Monday, March 15, 2010

"We are the leaders we've been waiting for" -WLC 2010

I attended a conference of diva hotseaters late last week. If there is any reason to re-awaken the potential we all know that we have lurking inside us, then the best way to go about it is to surround yourself with women who challenge themselves everyday, women who break with regulatory myths, women who trample unsavoury stereotypes; yes, women who change the world, one day at a time.

The Women's Leadership Conference convened at the Sunnyside Park Hotel in Johannesburg on 11-12 March 2010. As luck would have it, traffic into Johannesburg was reduced to a mere crawl thanks to a truck having exploded near the Atterbury exit into Pretoria and traffic was rerouted around nearby cities rather than over and through them. I was on my way into the mega-city having been out of town for the wedding festivities of a friend. It turned out to be a rather testy welcome into Gauteng, if you take into account that losing your cool is not the greatest show of survival of the fittest in a city that collides with the shortness of time and has to digest a population of feisty beings intent on making a corporate killing rather than just surviving on a daily basis. Those below the breadline are a mere mirage, an invisible fringe for the most part. A fantastical media report or two at the most. Such is the plight of the rainbow nation governed by the most TENDER-hearted of statesmen.

Time is money and tangents are costly. So where was I?
Aah. And so it came to pass that I was invited to join this gregarious bunch of divas in this neatly carved space for dialogue in Parktown.
I missed Debora Patta's talk but heard snippets for the length of the conference; she being of South Africa's more outspoken, daring media personalities and unsurprisingly Vodacom's Media Woman of the Year for 2009.
Kristine Pearson envisages a world of 'Women Lighting-up Africa'. She is CEO of the Freeplay Foundation based in the UK, US and SA. Noble cause indeed. And much to be made of the impressive vastness of her not-for-profit international organisation and its intent to more than create awareness of the devil of parafin usage in rural Africa and its insistence on gobbling up unsuspecting children in the impending darkness. She lobbys for clean and renewable energy, lighting and job creation for rural women in Africa.
Day 1's workshop was run by Philipa Namutebi Kabali-Kagwa: The Art of Telling Your Story. A powerful orator, Philipa held the audience in a trance of sorts as she went about her talented renderings and interactive sharings.
I sat on a panel that rounded up day one, along with Nicole Wills, founding partner and MD of award-winning advertising and communications agency Stick Communications SA; and Dr Sonia Joubert, academic and consultant in Creativity and Organisational Intelligence. A beautiful thread of conversation ranged from ways in which we might galvanise our own creativity on a regular basis to how to mentor and be mentored in an environment that encourages and unleashes creativity in others.
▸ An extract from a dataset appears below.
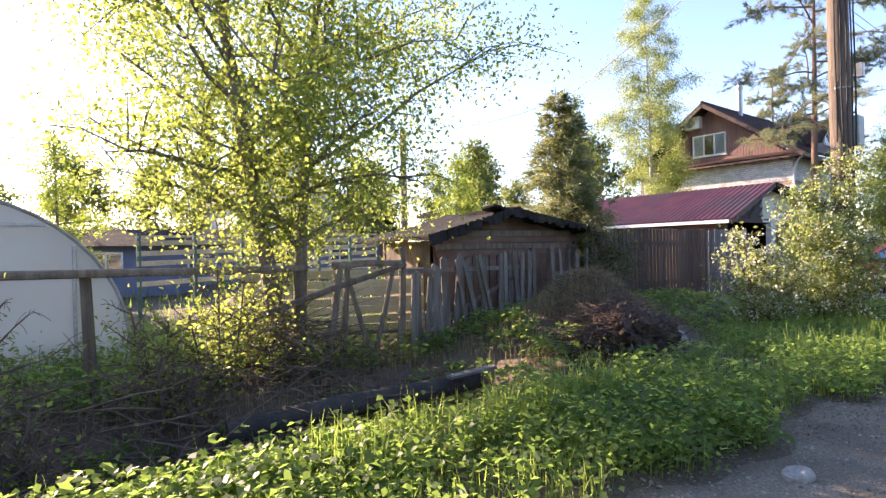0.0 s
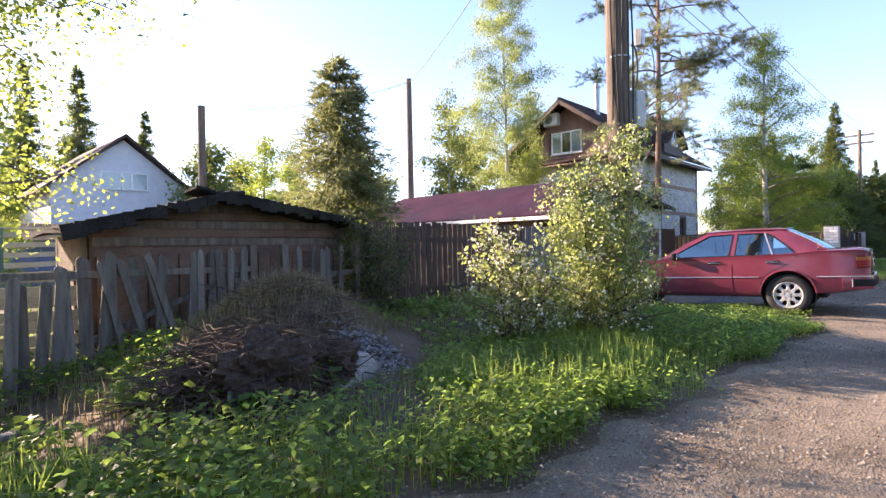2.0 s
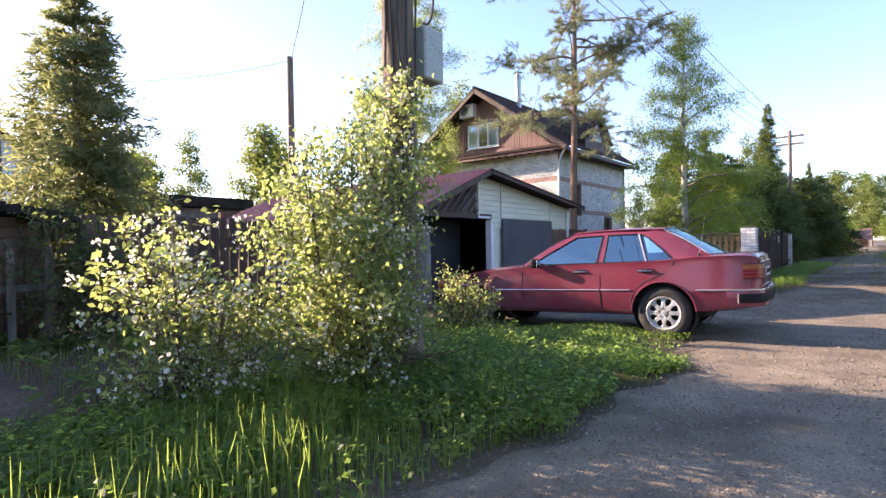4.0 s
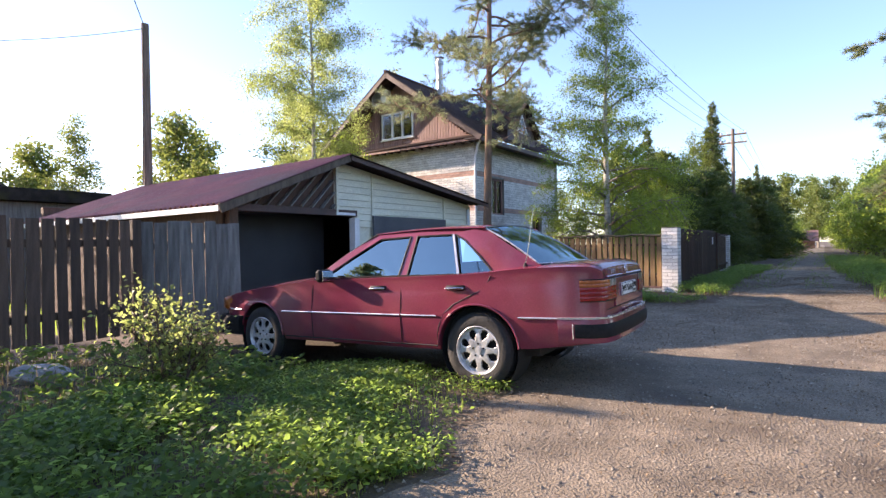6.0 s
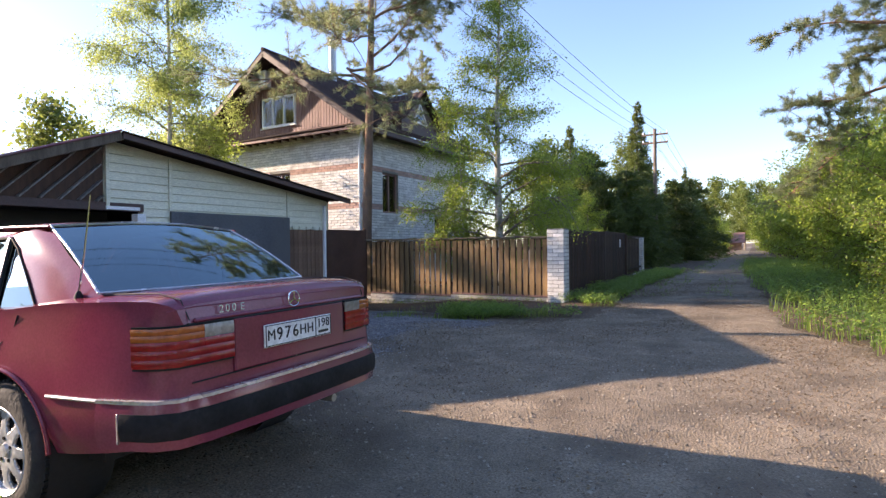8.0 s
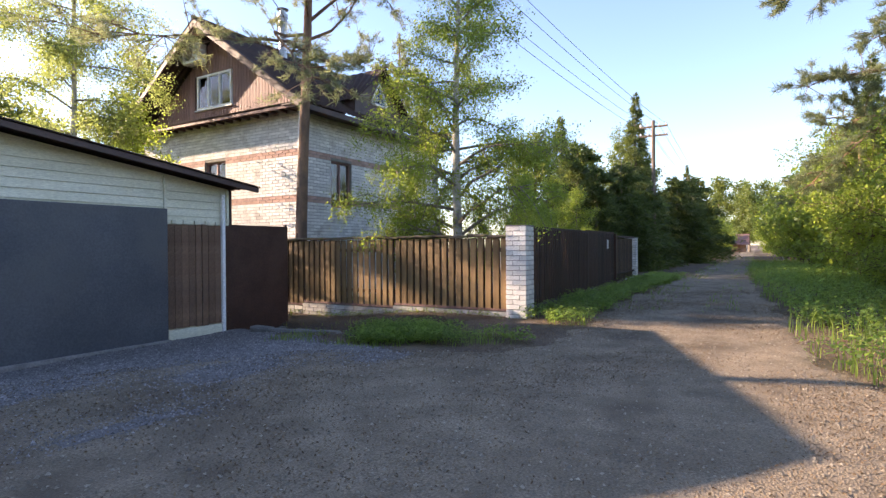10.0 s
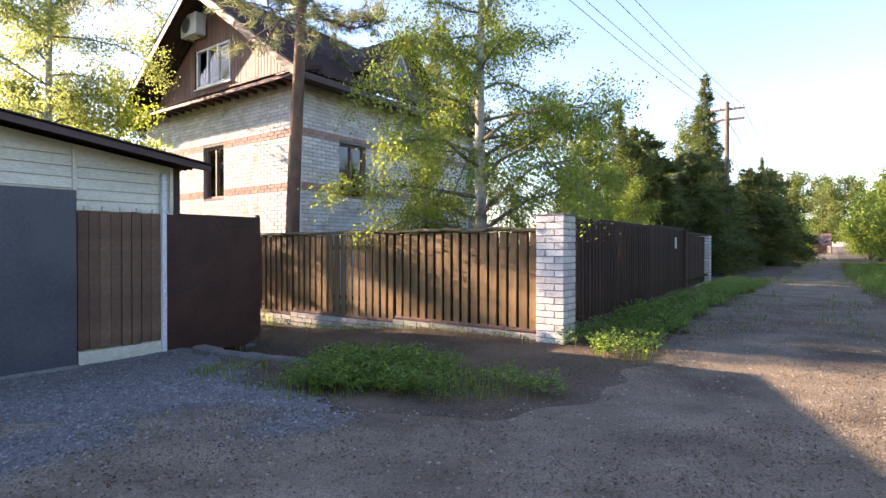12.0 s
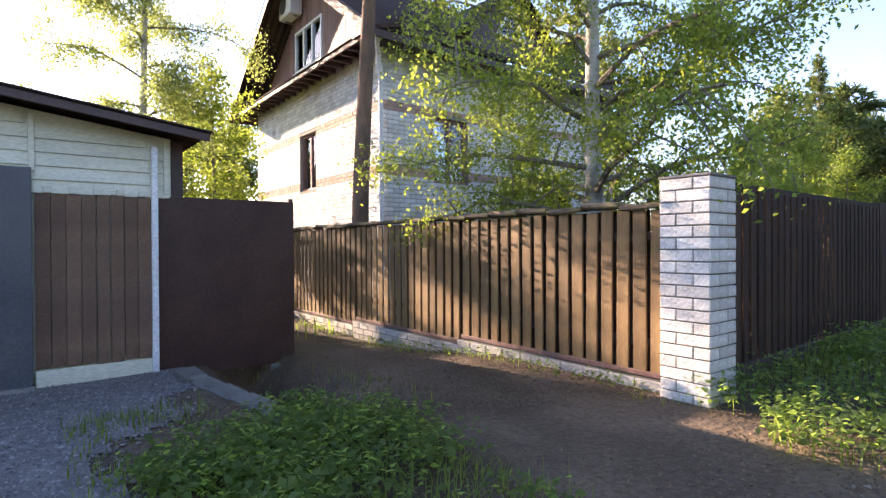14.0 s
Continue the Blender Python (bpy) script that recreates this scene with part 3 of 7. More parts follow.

I was happy to work to the theme of the THINK DIFFERENT ad, thanks to a friendly reminder from a brainstormy friend. Crazy works for me!
This theme pretty much carried forth throughout to the end of the two day-conference. It was more than imagination that confirmed the sparkle in people's eyes by the end of it all...

Day 2 began with an inspiring presentation on the mastery of organisational politics by Mardia Van Der Walt-Korsten, Businesswoman of the Year 2009 who is also the CEO of a German multi-national called T-Systems. Mardia cites her key to success simply as her love for life, and her intention to create an environment that puts soul into IT. Her value for humanity in her workplace is infectious as the direct interaction with a woman whose eyes sparkle when she speaks about her life and her work.

Tali Nates from the Johannesburg Holocaust Centre spoke about building bridges and learning tolerance. She spoke about the awareness of being: are we perpetrators, upstanders, bystanders or victims? Choice and repentance were strong themes in her talk.
There could not be a more fabulous way to end the conference than to welcome Prof Edna Van Harte, Dean of the Faculty of Military Science at the Military Academy in Saldanha at Stellenbosch University.
If it is about challenging stereotypes, and if its about a question of whether or not there is a place for women leaders in the military, then I think that she awakened that potential in more than one way.

The conference rounded up with the message of social movement; believe in something strongly and passionately enough, and get something going! Remember this? The MTN Clap :P

Enjoy. And stay with the magic. Its inside of you. Let it Live!